I really sort of doubt this. It seems to be that the supply-side economic ideas have become so embedded in Republican thinking that it has simply become a sort of economic ideology despite repeated failure. The peculiar problem is, why despite repeat failure of supply-side type economics doesn't the GOP learn from experience? And despite repeat GOP failures, why don't GOP voters learn from experience? Brownback's Kansas seems to be another example of this sort of failure, but Trump et al seem to have learned nothing from it all.
And why do you think the Republican party seems immune from learning from these failures? Could it be that the ideology of deep and extensive cuts in tax rates (which directly affect the wealthy the most) prevents them from noticing these failures? BTW, there is nothing inherent in supply side economics which requires concentrating tax cuts and subsidies on the wealthy.

FWIW, supply-side always was about tax cuts for the wealthy. Remember David Stockman admitting this truth to William Grieder? And the subsequent "trip to the woodshed" from Reagan and crew? What they cover story is and reality have been two differing things since the beginning. Not only was Reaganomics incompetent, it was duplicitous.

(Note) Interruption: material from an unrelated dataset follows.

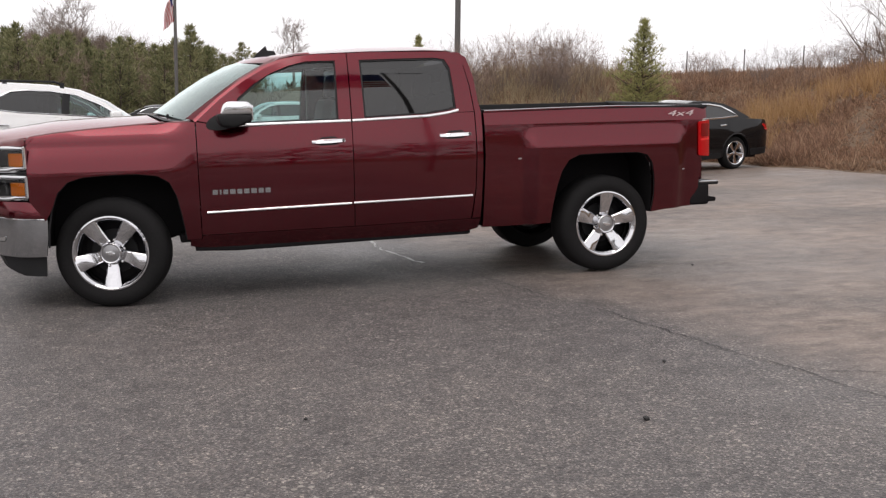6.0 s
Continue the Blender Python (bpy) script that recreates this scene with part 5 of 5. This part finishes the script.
def pine(seed, height, spread, material, density=1.0, needle=0.34, thin=0.045, bare=0.06, shape=0.75):
    rng = np.random.default_rng(seed)
    P = thing("pine_tree", Matrix(), "green pine tree with whorled needle branches", "tree", "pines of the wood")
    lean = rng.normal(0, 0.02, 2)
    trunk_bm = tube([(lean[0] * h * height, lean[1] * h * height, h * height) for h in (0, 0.3, 0.6, 0.85, 0.99)], [0.018 * height, 0.014 * height, 0.009 * height, 0.004 * height, 0.001 * height], 7)
    verts, faces = [], []
    limbs = bmesh.new()
    z = bare * height
    while z < height * 0.985:
        u = z / height
        reach = spread * (1 - u) ** shape * (0.55 + 0.45 * smoothstep(u / 0.25)) + 0.05 * height * (1 - u)
        n = max(3, int(rng.integers(4, 7) * density))
        a0 = rng.uniform(0, math.tau)
        for k in range(n):
            a = a0 + k * math.tau / n + rng.normal(0, 0.25)
            r = reach * rng.uniform(0.55, 1.2)
            rise = r * (0.25 + 0.75 * u) * rng.uniform(0.6, 1.2)
            base = np.array((lean[0] * z, lean[1] * z, z))
            tip = base + np.array((math.cos(a) * r, math.sin(a) * r, rise))
            tube([tuple(base), tuple((base + tip) / 2 + np.array((0, 0, -0.06 * r))), tuple(tip)], [0.006 * height * (1 - u) + 0.006, 0.004 * height * (1 - u) + 0.004, 0.003], 4, limbs, False)
            m = max(3, int(r / (needle * 0.42)))
            for q in range(m):
                f = 0.25 + 0.75 * (q + rng.uniform(0, 1)) / m
                at = base * (1 - f) + tip * f + rng.normal(0, 0.10 * r + 0.03, 3) * np.array((1, 1, 0.6))
                spray(rng, verts, faces, at, (math.cos(a) * 0.5, math.sin(a) * 0.5, 0.75), needle, 7, 0.55, thin)
        z += height * (0.030 + 0.018 * rng.uniform()) / max(0.6, density)
    top = np.array((lean[0] * height, lean[1] * height, height * 0.98))
    for _ in range(4):
        spray(rng, verts, faces, top + rng.normal(0, 0.03, 3), (0, 0, 1), needle * 1.1, 8, 0.35, thin)
    tr = part("trunk", trunk_bm, BARK, P)
    tagged(part("branchwork", limbs, BARK, tr), kind="stuff")
    from_arrays("crown", verts, faces, material, P)
    return P


def branches(rng, bm, at, d, length, r, depth, droop=0.0, splits=(2, 4), sides=3, thin=0.003):
    pts, radii = [at], [r]
    k = 3
    cur, dirn = np.array(at, float), np.array(d, float)
    for i in range(k):
        dirn = dirn + rng.normal(0, 0.13, 3) + np.array((0, 0, 0.04 - droop))
        dirn /= np.linalg.norm(dirn)
        cur = cur + dirn * length / k
        pts.append(tuple(cur))
        radii.append(r * (1 - 0.22 * (i + 1)))
    tube(pts, radii, sides if depth > 1 else 3, bm, False)
    if depth <= 0:
        return
    for _ in range(int(rng.integers(*splits))):
        f = rng.integers(1, k + 1)
        nd = dirn + rng.normal(0, 0.50, 3) + np.array((0, 0, 0.12))
        nd /= np.linalg.norm(nd)
        branches(rng, bm, pts[f], nd, length * rng.uniform(0.55, 0.8), max(radii[f] * 0.6, thin), depth - 1, droop, splits, sides, thin)


def bare_tree(seed, height, material, label, group="", limbs=9, splits=(3, 5), fine=0.010, leader=False):
    rng = np.random.default_rng(seed)
    B = thing("bare_tree", Matrix(), label, "tree", group)
    trunk = tube([(0, 0, -0.1), (0.02 * height, 0, height * 0.2), (0.01 * height, 0.02 * height, height * 0.42)], [0.022 * height, 0.017 * height, 0.013 * height], 8)
    if leader:
        trunk = tube([(0, 0, -0.1), (0.012 * height, 0, height * 0.3), (0.004 * height, 0.01 * height, height * 0.6), (0.012 * height, 0.0, height * 0.88)], [0.024 * height, 0.018 * height, 0.010 * height, 0.002 * height], 8)
    part("trunk", trunk, material, B)
    bm = bmesh.new()
    for k in range(limbs if leader else 0):
        a, u = k * 2.4 + rng.uniform(0, 0.5), 0.34 + 0.50 * k / limbs
        reach = height * (0.33 * math.sqrt(max(0.05, 1 - ((u - 0.52) / 0.48) ** 2)))
        branches(rng, bm, (0.006 * height, 0.006 * height, height * u), (math.cos(a) * 0.8, math.sin(a) * 0.8, 0.75), reach * rng.uniform(0.45, 0.62), 0.006 * height, 4, -0.02, splits, 3, fine)
    for k in range(0 if leader else limbs):
        a = k * 2.4 + rng.uniform(0, 0.5)
        z = height * rng.uniform(0.22, 0.42)
        branches(rng, bm, (0.01 * height, 0.01 * height, z), (math.cos(a) * 0.55, math.sin(a) * 0.55, 0.9), height * rng.uniform(0.24, 0.36), 0.008 * height, 4, -0.03, splits, 3, fine)
    part("crown", bm, material, B)
    return B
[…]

http://www.theatlantic.com/magazine/archive/1981/12/the-education-of-david-stockman/305760/

"The hard part of the supply-side tax cut is dropping the top rate from 70 to 50 percent—the rest of it is a secondary matter," Stockman explained. "The original argument was that the top bracket was too high, and that's having the most devastating effect on the economy. Then, the general argument was that, in order to make this palatable as a political matter, you had to bring down all the brackets. But, I mean, Kemp-Roth was always a Trojan horse to bring down the top rate."
 
The Repugs have been a party of do abolutely nothings now for eight years. Before that, they were the party of mistaken invasions and sub prime mortages and rich folks getting huge tax cuts. They simply cannot hear what Krugman is saying. Part of their brain has been removed by over-reliance on fossil fuels and fossil politicians. They do go together well and can indeed make a perfect storm...if you like storms.:thinking:
 
Once you realize that most Republican budget plans are not based on promoting general economic growth and well-being, but are specifically designed to reward the rich, these plans make more sense.

This is very true.

But we have a major media that presents the Republicans as serious economic planners.

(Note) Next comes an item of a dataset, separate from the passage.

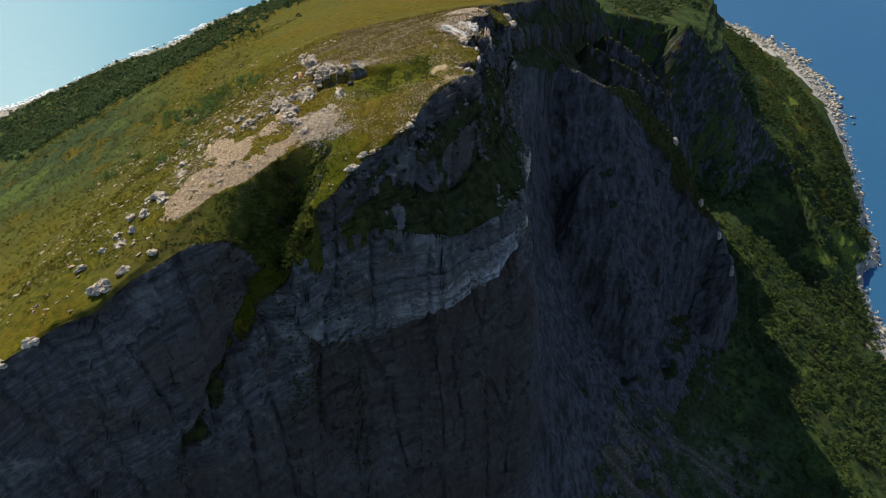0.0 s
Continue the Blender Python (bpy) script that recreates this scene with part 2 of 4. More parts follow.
def height(x, y):
    shape = x.shape
    x, y = x.ravel(), y.ravel()
    z = top(x, y)
    n1, n2 = grain(x / 7, y / 7, seed=11), grain(x / 7, y / 7, seed=12)
    n3, n4 = grain(x / 2.3, y / 2.3, seed=13), grain(x / 2.3, y / 2.3, seed=14)
    b1, b2 = grain(x / 26, y / 26, seed=15), grain(x / 26, y / 26, seed=16)
    ex, ey = x + 0.4 * n1 + 0.4 * n3, y + 0.4 * n2 + 0.4 * n4
    wx, wy = ex + 3.2 * b1 + 1.5 * n1, ey + 3.2 * b2 + 1.5 * n2
    out = ~EDGE.holds(ex, ey)
    idx = np.flatnonzero(out)
    px, py, qx, qy = ex[idx], ey[idx], wx[idx], wy[idx]
    d1, f1x, f1y = EDGE.near(px, py)[:3]
    z1 = top(f1x, f1y)
    hx, hy = px - 0.3 * n3[idx], py - 0.3 * n4[idx]
    d2, _, _, z2, _, _ = LIP.near(hx, hy)
    lx, ly = px + 0.35 * (qx - px), py + 0.35 * (qy - py)
    in2, in3, in4, in5 = LIP.holds(hx, hy), FOOT.holds(qx, qy), SHELF.holds(qx, qy), SHORE.holds(px, py)
    d3, _, _, z3, _, _ = FOOT.near(qx, qy)
    d4, _, _, z4, _, _ = SHELF.near(qx, qy)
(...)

As you say, they have no plans, they have schemes.
 
Part of all of this is "starve the beast". The idea that deep deficits will force us to cut programs the far right has hated since the New Deal, and will force deep cuts in social programs. As Grover Norquist put it,

My goal is to cut government in half in twenty-five years, to get it down to the size where we can drown it in the bathtub.
Grover Norquist

Read more at http://www.brainyquote.com/quotes/authors/g/grover_norquist.html#z7JhOQyWM1aC4Qla.99

Large numbers of GOP politicians have officially signed on to Norquist's tax plans that do just that. Again, Stockman in his book "The Triumph of Politics" admits he thought the massive Reagan deficits would be useful to achieve just this goal, admitting he was a right winged radical at the time. This sort of plan has been a GOP goal of many for years, and has been a popular trope for the right for decades.

Thus for many, the idea that the GOP creates deficits is a positive development, not a problem to be solved. Small government is something that must be forced on us all. This isn't just ignorance of what GOP economic policies do to us.
 
Yeah, big deficits are a feature, not a bug, of republican fiscal policy.